> Your goal
Copy every entry word for word, but skip the pictures.

> Source records
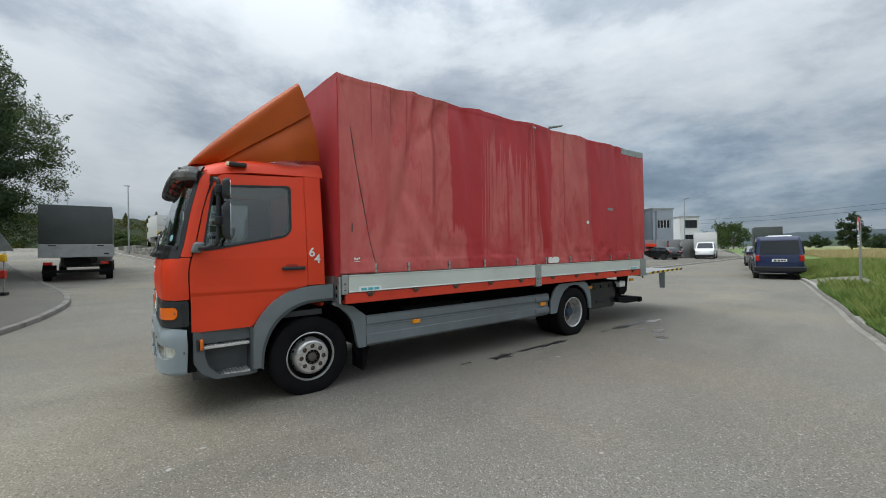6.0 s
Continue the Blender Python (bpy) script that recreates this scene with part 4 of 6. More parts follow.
# mirrors
for sg in (1, -1):
    mirror = part("mirror_arm", tube(rounded_line([(sg * 1.08, -1.10, 1.625), (sg * 1.16, -1.08, 1.625), (sg * 1.235, -1.01, 1.645), (sg * 1.26, -0.96, 1.72), (sg * 1.26, -0.95, 2.20), (sg * 1.245, -0.955, 2.265), (sg * 1.17, -0.965, 2.29), (sg * 1.01, -0.93, 2.30)], 5), 0.020, 10), BLACK_PLASTIC, lorry, "black mirror arm with two mirrors", smooth=True)
    foot_b = box(1.045, 1.125, -1.165, -1.07, 1.58, 1.685, 0.025, 3)
    for v in foot_b.verts:
        v.co.x *= sg
        v.co.y += 0.03 * (v.co.z - 1.6) / 0.1
    part("mirror_foot", foot_b, SKIRT_GREY, mirror, smooth=True)
    for z0, z1, nm in ((1.70, 2.06, "mirror_head"), (2.085, 2.275, "wide_mirror_head")):
        def shell_m(u, v, z0=z0, z1=z1, sg=sg):
            a = 2 * math.pi * u
            h, w = (z1 - z0) / 2, 0.078
            c, s = math.cos(a), math.sin(a)
            k = 1 / max(abs(c) ** 7 + abs(s) ** 7, 1e-6) ** (1 / 7)
            taper = 1 - 0.25 * max(0, v) ** 3
            return (sg * 1.332 + w * c * k * taper, -0.868 - 0.062 * v - sg * 0.12 * w * c * k * taper, (z0 + z1) / 2 + h * s * k * taper)
        bm = sheet(shell_m, spread(0, 1, 28), [0.0, 0.15, 0.4, 0.65, 0.85, 1.0])
        bmesh.ops.remove_doubles(bm, verts=bm.verts, dist=1e-5)
        loops = [e for e in bm.edges if len(e.link_faces) == 1]
        bmesh.ops.holes_fill(bm, edges=loops, sides=60)
        hd = part(nm, bm, BLACK_PLASTIC, mirror, smooth=True)
        hd_pane = prism(rounded([(sg * 1.332 - 0.065, z0 + 0.018), (sg * 1.332 + 0.065, z0 + 0.018), (sg * 1.332 + 0.065, z1 - 0.018), (sg * 1.332 - 0.065, z1 - 0.018)], 0.03), lambda x, z, d: Vector((x, -0.864 - 0.12 * (x - sg * 1.332) * sg - d, z)), 0.004)
        part("mirror_pane", hd_pane, MIRROR, hd)
        part("mirror_clamp", box(sg * 1.262 - 0.03, sg * 1.262 + 0.045, -0.985, -0.91, (z0 + z1) / 2 - 0.04, (z0 + z1) / 2 + 0.04, 0.012), BLACK_PLASTIC, mirror, smooth=True)

# fleet number on the rear pillar, both digits one below the other
for body_text, y, z in (("6", -0.056, 1.525), ("4", 0.004, 1.452)):
    text_mesh("fleet_number", body_text, 0.135, WHITE_PAINT, lorry, pose(1.1185, y, z, 90, 0, 90), 0.003, 0.0025)

# inside the cab: door cards, back lining, roof lining
for sg in (1, -1):
    part("door_card", prism([(-1.13, 0.90), (-0.09, 1.2), (-0.09, 2.38), (-0.86, 2.36), (-0.985, 2.25), (-1.12, 1.57)], flank(sg, -0.038), 0.03, [INNER_WINDOW], [1.22, 1.52, 1.75, 2.0]), INTERIOR, lorry)
    part("pillar_lining", prism([(-0.09, 1.2), (0.11, 1.2), (0.11, 2.40), (-0.09, 2.40)], flank(sg, -0.055), 0.02, (), [1.52, 1.75, 2.0]), INTERIOR, lorry)
part("back_lining", prism(rounded([(-1.0, 0.95), (1.0, 0.95), (0.93, 2.42), (-0.93, 2.42)], 0.08), lambda x, z, d: Vector((x, 0.112 - d, z)), 0.02), INTERIOR, lorry)
part("roof_lining", box(-0.93, 0.93, -1.0, 0.10, 2.38, 2.40), HEADLINER, lorry)
part("dashboard", box(-0.98, 0.98, -1.20, -0.92, 1.30, 1.62, 0.05, 3), INTERIOR, lorry, smooth=True)
wheel_bm = bmesh.new()
ring_pts = [(0.52 + 0.225 * math.cos(a), -0.80 + 0.10 * math.sin(a), 1.66 + 0.19 * math.sin(a)) for a in (2 * math.pi * k / 28 for k in range(29))]
tube(ring_pts, 0.015, 8, wheel_bm)
tube([(0.52, -0.80, 1.66), (0.52, -1.0, 1.45)], 0.035, 8, wheel_bm)
tube([(0.31, -0.80, 1.66), (0.73, -0.80, 1.66)], 0.014, 6, wheel_bm)
part("steering_wheel", wheel_bm, SCREEN_BLACK, lorry, smooth=True)
for x in (0.55, -0.2, -0.62):
    seat = part("cab_seat", box(x - 0.24, x + 0.24, -0.48, 0.0, 1.12, 1.28, 0.06, 3), SEATCLOTH, lorry, smooth=True)
    back_bm = box(x - 0.23, x + 0.23, -0.10, 0.03, 1.24, 1.92 if x > 0 else 1.80, 0.06, 3)
    part("seat_back", back_bm, SEATCLOTH, seat, smooth=True)
part("rear_view_box", box(0.02, 0.20, -0.98, -0.92, 1.62, 1.84, 0.03, 3), INTERIOR, lorry, smooth=True)
part("screen_note", box(-0.52, -0.36, -1.10, -1.098, 2.0, 2.1), WHITE_PAINT, lorry)

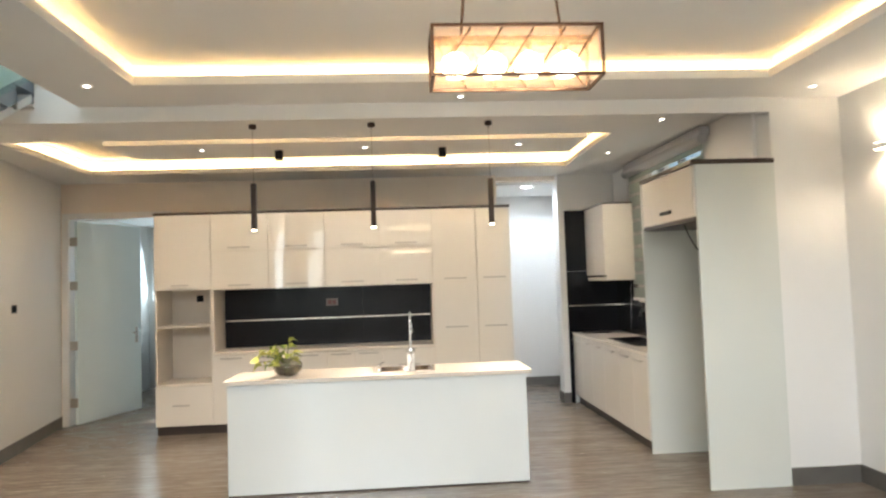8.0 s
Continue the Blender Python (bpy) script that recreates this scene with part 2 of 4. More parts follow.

> Written solution
6.0 s
Continue the Blender Python (bpy) script that recreates this scene with part 4 of 6. More parts follow.
# mirrors
for sg in (1, -1):
    mirror = part("mirror_arm", tube(rounded_line([(sg * 1.08, -1.10, 1.625), (sg * 1.16, -1.08, 1.625), (sg * 1.235, -1.01, 1.645), (sg * 1.26, -0.96, 1.72), (sg * 1.26, -0.95, 2.20), (sg * 1.245, -0.955, 2.265), (sg * 1.17, -0.965, 2.29), (sg * 1.01, -0.93, 2.30)], 5), 0.020, 10), BLACK_PLASTIC, lorry, "black mirror arm with two mirrors", smooth=True)
    foot_b = box(1.045, 1.125, -1.165, -1.07, 1.58, 1.685, 0.025, 3)
    for v in foot_b.verts:
        v.co.x *= sg
        v.co.y += 0.03 * (v.co.z - 1.6) / 0.1
    part("mirror_foot", foot_b, SKIRT_GREY, mirror, smooth=True)
    for z0, z1, nm in ((1.70, 2.06, "mirror_head"), (2.085, 2.275, "wide_mirror_head")):
        def shell_m(u, v, z0=z0, z1=z1, sg=sg):
            a = 2 * math.pi * u
            h, w = (z1 - z0) / 2, 0.078
            c, s = math.cos(a), math.sin(a)
            k = 1 / max(abs(c) ** 7 + abs(s) ** 7, 1e-6) ** (1 / 7)
            taper = 1 - 0.25 * max(0, v) ** 3
            return (sg * 1.332 + w * c * k * taper, -0.868 - 0.062 * v - sg * 0.12 * w * c * k * taper, (z0 + z1) / 2 + h * s * k * taper)
        bm = sheet(shell_m, spread(0, 1, 28), [0.0, 0.15, 0.4, 0.65, 0.85, 1.0])
        bmesh.ops.remove_doubles(bm, verts=bm.verts, dist=1e-5)
        loops = [e for e in bm.edges if len(e.link_faces) == 1]
        bmesh.ops.holes_fill(bm, edges=loops, sides=60)
        hd = part(nm, bm, BLACK_PLASTIC, mirror, smooth=True)
        hd_pane = prism(rounded([(sg * 1.332 - 0.065, z0 + 0.018), (sg * 1.332 + 0.065, z0 + 0.018), (sg * 1.332 + 0.065, z1 - 0.018), (sg * 1.332 - 0.065, z1 - 0.018)], 0.03), lambda x, z, d: Vector((x, -0.864 - 0.12 * (x - sg * 1.332) * sg - d, z)), 0.004)
        part("mirror_pane", hd_pane, MIRROR, hd)
        part("mirror_clamp", box(sg * 1.262 - 0.03, sg * 1.262 + 0.045, -0.985, -0.91, (z0 + z1) / 2 - 0.04, (z0 + z1) / 2 + 0.04, 0.012), BLACK_PLASTIC, mirror, smooth=True)

# fleet number on the rear pillar, both digits one below the other
for body_text, y, z in (("6", -0.056, 1.525), ("4", 0.004, 1.452)):
    text_mesh("fleet_number", body_text, 0.135, WHITE_PAINT, lorry, pose(1.1185, y, z, 90, 0, 90), 0.003, 0.0025)

# inside the cab: door cards, back lining, roof lining
for sg in (1, -1):
    part("door_card", prism([(-1.13, 0.90), (-0.09, 1.2), (-0.09, 2.38), (-0.86, 2.36), (-0.985, 2.25), (-1.12, 1.57)], flank(sg, -0.038), 0.03, [INNER_WINDOW], [1.22, 1.52, 1.75, 2.0]), INTERIOR, lorry)
    part("pillar_lining", prism([(-0.09, 1.2), (0.11, 1.2), (0.11, 2.40), (-0.09, 2.40)], flank(sg, -0.055), 0.02, (), [1.52, 1.75, 2.0]), INTERIOR, lorry)
part("back_lining", prism(rounded([(-1.0, 0.95), (1.0, 0.95), (0.93, 2.42), (-0.93, 2.42)], 0.08), lambda x, z, d: Vector((x, 0.112 - d, z)), 0.02), INTERIOR, lorry)
part("roof_lining", box(-0.93, 0.93, -1.0, 0.10, 2.38, 2.40), HEADLINER, lorry)
part("dashboard", box(-0.98, 0.98, -1.20, -0.92, 1.30, 1.62, 0.05, 3), INTERIOR, lorry, smooth=True)
wheel_bm = bmesh.new()
ring_pts = [(0.52 + 0.225 * math.cos(a), -0.80 + 0.10 * math.sin(a), 1.66 + 0.19 * math.sin(a)) for a in (2 * math.pi * k / 28 for k in range(29))]
tube(ring_pts, 0.015, 8, wheel_bm)
tube([(0.52, -0.80, 1.66), (0.52, -1.0, 1.45)], 0.035, 8, wheel_bm)
tube([(0.31, -0.80, 1.66), (0.73, -0.80, 1.66)], 0.014, 6, wheel_bm)
part("steering_wheel", wheel_bm, SCREEN_BLACK, lorry, smooth=True)
for x in (0.55, -0.2, -0.62):
    seat = part("cab_seat", box(x - 0.24, x + 0.24, -0.48, 0.0, 1.12, 1.28, 0.06, 3), SEATCLOTH, lorry, smooth=True)
    back_bm = box(x - 0.23, x + 0.23, -0.10, 0.03, 1.24, 1.92 if x > 0 else 1.80, 0.06, 3)
    part("seat_back", back_bm, SEATCLOTH, seat, smooth=True)
part("rear_view_box", box(0.02, 0.20, -0.98, -0.92, 1.62, 1.84, 0.03, 3), INTERIOR, lorry, smooth=True)
part("screen_note", box(-0.52, -0.36, -1.10, -1.098, 2.0, 2.1), WHITE_PAINT, lorry)

8.0 s
Continue the Blender Python (bpy) script that recreates this scene with part 2 of 4. More parts follow.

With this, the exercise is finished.